> [GIVEN DATA]
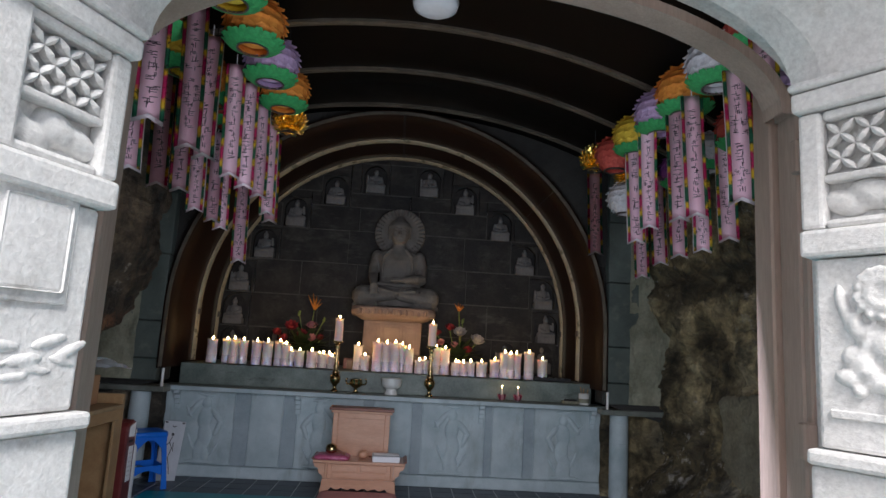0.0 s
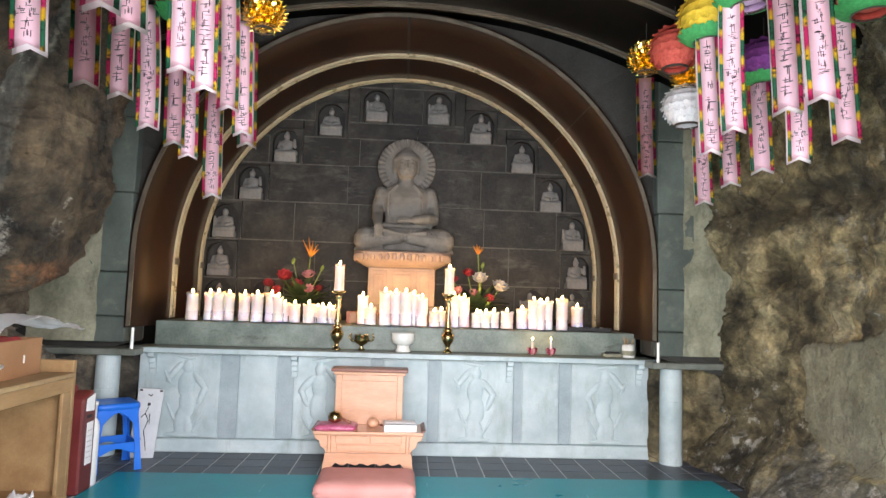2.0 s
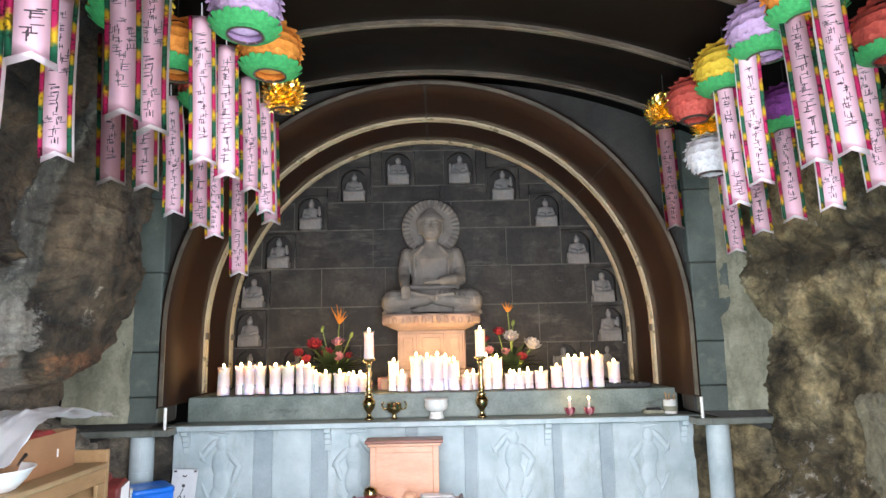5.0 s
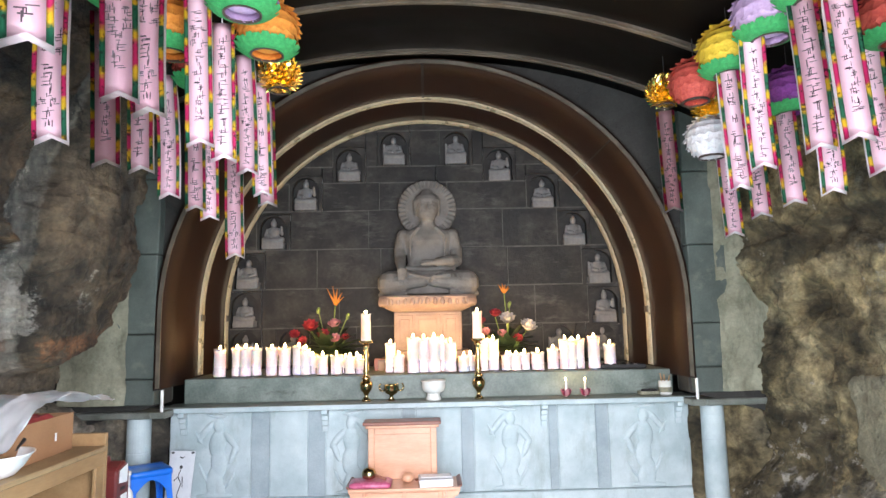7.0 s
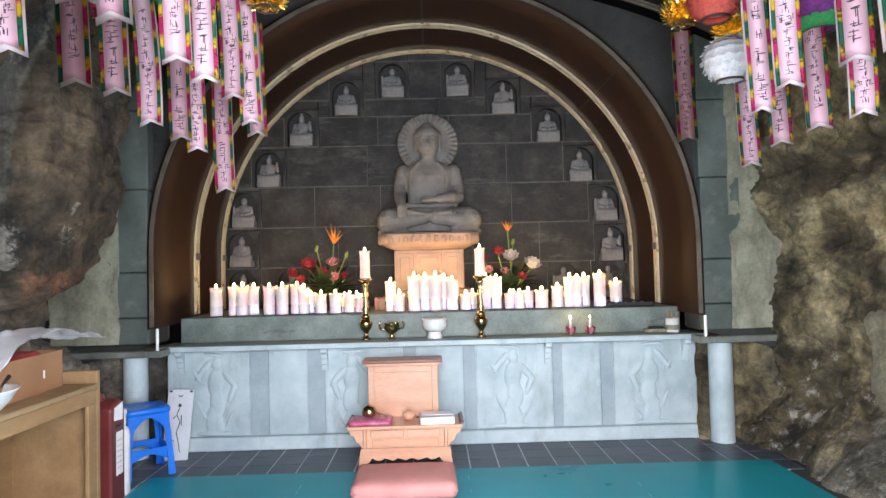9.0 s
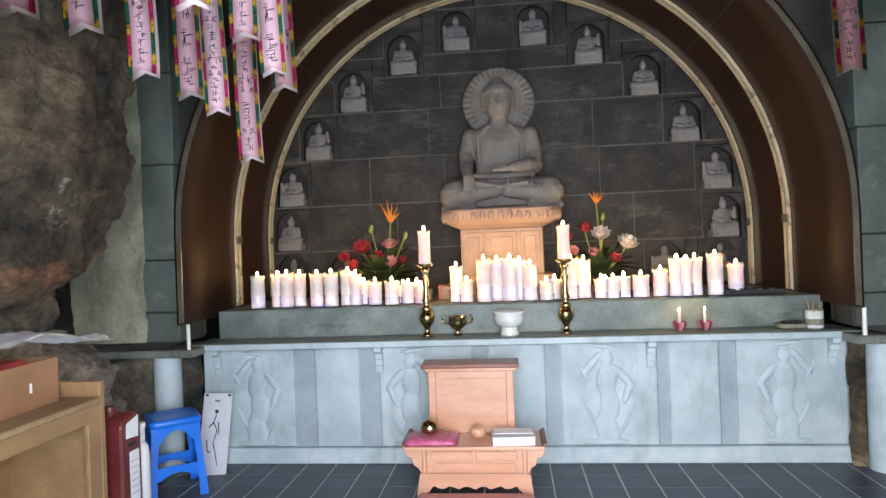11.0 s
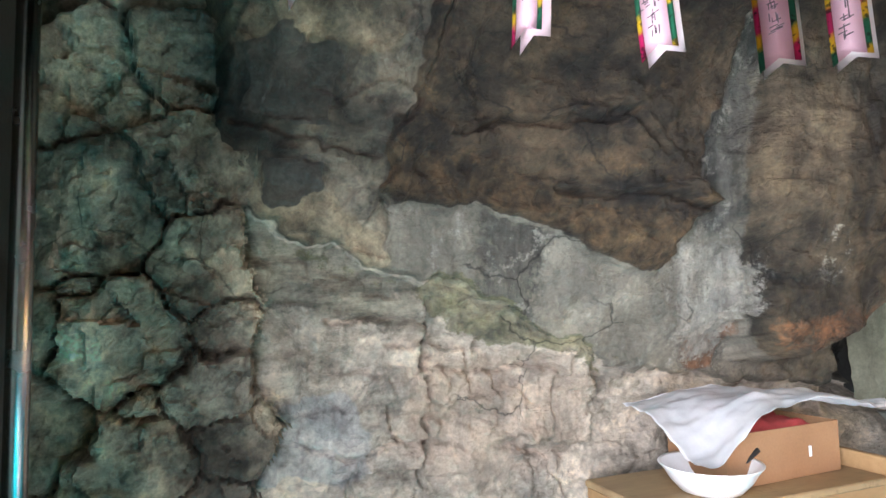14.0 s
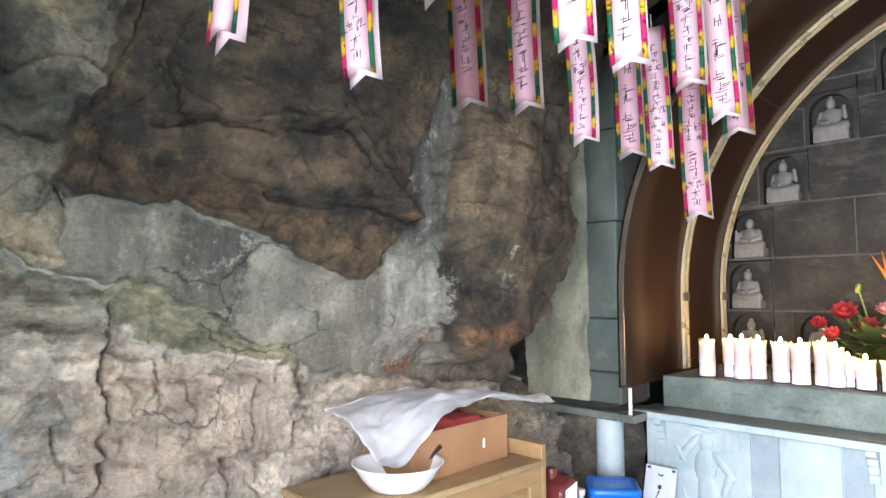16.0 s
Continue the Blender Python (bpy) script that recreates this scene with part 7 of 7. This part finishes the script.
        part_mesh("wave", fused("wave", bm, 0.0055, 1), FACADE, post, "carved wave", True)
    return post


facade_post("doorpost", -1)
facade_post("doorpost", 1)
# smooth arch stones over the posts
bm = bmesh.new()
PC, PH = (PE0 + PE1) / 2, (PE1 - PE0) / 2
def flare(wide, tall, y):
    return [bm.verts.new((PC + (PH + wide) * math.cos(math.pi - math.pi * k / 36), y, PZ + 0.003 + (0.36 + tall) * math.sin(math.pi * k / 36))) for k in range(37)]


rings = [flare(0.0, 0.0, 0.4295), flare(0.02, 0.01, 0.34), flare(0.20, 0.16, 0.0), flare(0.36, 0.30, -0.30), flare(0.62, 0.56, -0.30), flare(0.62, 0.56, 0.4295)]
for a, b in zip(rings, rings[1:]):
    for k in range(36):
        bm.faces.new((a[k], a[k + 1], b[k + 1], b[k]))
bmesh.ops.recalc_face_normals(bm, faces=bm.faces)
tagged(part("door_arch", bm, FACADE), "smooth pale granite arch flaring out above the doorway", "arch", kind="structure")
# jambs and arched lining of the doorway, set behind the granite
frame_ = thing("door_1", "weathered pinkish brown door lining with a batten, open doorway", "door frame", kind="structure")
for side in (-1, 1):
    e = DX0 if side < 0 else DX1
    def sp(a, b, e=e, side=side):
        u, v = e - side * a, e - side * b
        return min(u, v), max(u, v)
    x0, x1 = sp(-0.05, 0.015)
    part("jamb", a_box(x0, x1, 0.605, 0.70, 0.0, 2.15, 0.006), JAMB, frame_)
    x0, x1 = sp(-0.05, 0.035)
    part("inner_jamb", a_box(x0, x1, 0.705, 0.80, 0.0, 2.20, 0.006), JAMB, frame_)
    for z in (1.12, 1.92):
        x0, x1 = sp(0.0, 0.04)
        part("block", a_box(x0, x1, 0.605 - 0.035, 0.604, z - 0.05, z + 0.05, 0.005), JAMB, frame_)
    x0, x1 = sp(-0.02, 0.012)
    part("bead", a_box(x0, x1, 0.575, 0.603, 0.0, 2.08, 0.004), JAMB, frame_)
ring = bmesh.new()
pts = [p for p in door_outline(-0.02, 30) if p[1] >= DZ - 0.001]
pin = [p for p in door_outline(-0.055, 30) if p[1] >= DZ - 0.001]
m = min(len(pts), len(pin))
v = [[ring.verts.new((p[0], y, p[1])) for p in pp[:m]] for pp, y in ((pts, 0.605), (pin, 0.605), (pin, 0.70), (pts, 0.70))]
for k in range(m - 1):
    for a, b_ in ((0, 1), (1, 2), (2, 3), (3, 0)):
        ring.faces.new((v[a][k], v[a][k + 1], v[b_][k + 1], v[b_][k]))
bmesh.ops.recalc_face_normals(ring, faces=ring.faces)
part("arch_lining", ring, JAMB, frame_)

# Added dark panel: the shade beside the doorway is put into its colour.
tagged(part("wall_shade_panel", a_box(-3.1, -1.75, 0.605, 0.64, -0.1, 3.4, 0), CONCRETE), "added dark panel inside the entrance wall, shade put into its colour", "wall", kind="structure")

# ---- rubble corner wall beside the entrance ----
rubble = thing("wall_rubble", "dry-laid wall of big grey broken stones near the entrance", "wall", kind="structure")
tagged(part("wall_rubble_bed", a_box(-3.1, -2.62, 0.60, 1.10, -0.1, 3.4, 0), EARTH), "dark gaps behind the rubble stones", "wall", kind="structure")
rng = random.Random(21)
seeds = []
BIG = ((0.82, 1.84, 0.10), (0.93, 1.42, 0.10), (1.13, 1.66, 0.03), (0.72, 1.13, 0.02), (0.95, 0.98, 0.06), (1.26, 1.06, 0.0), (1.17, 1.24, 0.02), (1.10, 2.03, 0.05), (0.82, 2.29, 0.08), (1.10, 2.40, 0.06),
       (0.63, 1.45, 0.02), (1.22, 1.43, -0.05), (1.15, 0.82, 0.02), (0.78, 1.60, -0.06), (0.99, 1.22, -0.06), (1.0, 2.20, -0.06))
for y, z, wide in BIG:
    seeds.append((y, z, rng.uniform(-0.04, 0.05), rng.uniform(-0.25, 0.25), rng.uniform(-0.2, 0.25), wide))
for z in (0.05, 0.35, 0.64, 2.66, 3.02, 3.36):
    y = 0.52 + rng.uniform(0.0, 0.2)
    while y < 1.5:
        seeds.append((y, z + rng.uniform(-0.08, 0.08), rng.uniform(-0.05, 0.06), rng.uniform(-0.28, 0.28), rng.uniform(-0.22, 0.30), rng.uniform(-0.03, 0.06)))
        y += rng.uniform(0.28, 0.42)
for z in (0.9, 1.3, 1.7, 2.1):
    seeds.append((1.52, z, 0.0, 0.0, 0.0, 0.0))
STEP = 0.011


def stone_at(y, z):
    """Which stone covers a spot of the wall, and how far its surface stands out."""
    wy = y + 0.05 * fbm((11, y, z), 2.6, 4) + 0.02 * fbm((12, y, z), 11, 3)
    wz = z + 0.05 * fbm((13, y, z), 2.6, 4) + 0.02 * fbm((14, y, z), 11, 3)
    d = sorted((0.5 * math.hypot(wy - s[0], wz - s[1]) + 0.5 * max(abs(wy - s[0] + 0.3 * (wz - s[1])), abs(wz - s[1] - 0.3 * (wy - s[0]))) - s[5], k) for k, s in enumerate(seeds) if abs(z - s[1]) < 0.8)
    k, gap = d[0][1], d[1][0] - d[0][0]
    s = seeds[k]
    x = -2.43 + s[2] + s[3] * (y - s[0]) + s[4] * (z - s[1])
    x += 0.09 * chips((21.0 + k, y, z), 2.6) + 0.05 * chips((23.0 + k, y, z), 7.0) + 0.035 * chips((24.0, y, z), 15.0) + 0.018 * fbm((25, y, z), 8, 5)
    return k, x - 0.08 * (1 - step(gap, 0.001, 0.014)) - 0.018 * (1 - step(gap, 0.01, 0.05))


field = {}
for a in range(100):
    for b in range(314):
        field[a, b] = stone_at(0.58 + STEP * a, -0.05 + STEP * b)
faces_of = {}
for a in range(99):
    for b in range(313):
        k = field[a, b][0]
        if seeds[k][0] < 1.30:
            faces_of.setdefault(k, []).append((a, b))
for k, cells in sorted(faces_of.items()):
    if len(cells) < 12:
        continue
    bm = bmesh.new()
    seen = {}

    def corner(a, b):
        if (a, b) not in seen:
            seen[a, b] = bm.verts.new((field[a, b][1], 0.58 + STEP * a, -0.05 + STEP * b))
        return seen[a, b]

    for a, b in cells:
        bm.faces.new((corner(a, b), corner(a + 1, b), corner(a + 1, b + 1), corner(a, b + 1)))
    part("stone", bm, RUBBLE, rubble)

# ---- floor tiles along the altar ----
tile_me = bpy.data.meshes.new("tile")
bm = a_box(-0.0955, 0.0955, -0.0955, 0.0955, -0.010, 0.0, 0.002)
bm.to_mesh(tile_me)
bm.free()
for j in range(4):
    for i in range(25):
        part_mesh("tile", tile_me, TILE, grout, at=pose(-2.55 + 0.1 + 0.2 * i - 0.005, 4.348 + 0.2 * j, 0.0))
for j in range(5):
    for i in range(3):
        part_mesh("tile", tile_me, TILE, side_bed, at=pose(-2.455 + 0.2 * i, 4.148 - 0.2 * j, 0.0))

> [PROBLEM TO SOLVE]
From the first line above through the line containing "return [bm.verts.new((PC +", copy everything exactly, without the pictures.

> [OUTPUT OF THE EXERCISE]
0.0 s
2.0 s
5.0 s
7.0 s
9.0 s
11.0 s
14.0 s
16.0 s
Continue the Blender Python (bpy) script that recreates this scene with part 7 of 7. This part finishes the script.
        part_mesh("wave", fused("wave", bm, 0.0055, 1), FACADE, post, "carved wave", True)
    return post


facade_post("doorpost", -1)
facade_post("doorpost", 1)
# smooth arch stones over the posts
bm = bmesh.new()
PC, PH = (PE0 + PE1) / 2, (PE1 - PE0) / 2
def flare(wide, tall, y):
    return [bm.verts.new((PC + (PH + wide) * math.cos(math.pi - math.pi * k / 36), y, PZ + 0.003 + (0.36 + tall) * math.sin(math.pi * k / 36))) for k in range(37)]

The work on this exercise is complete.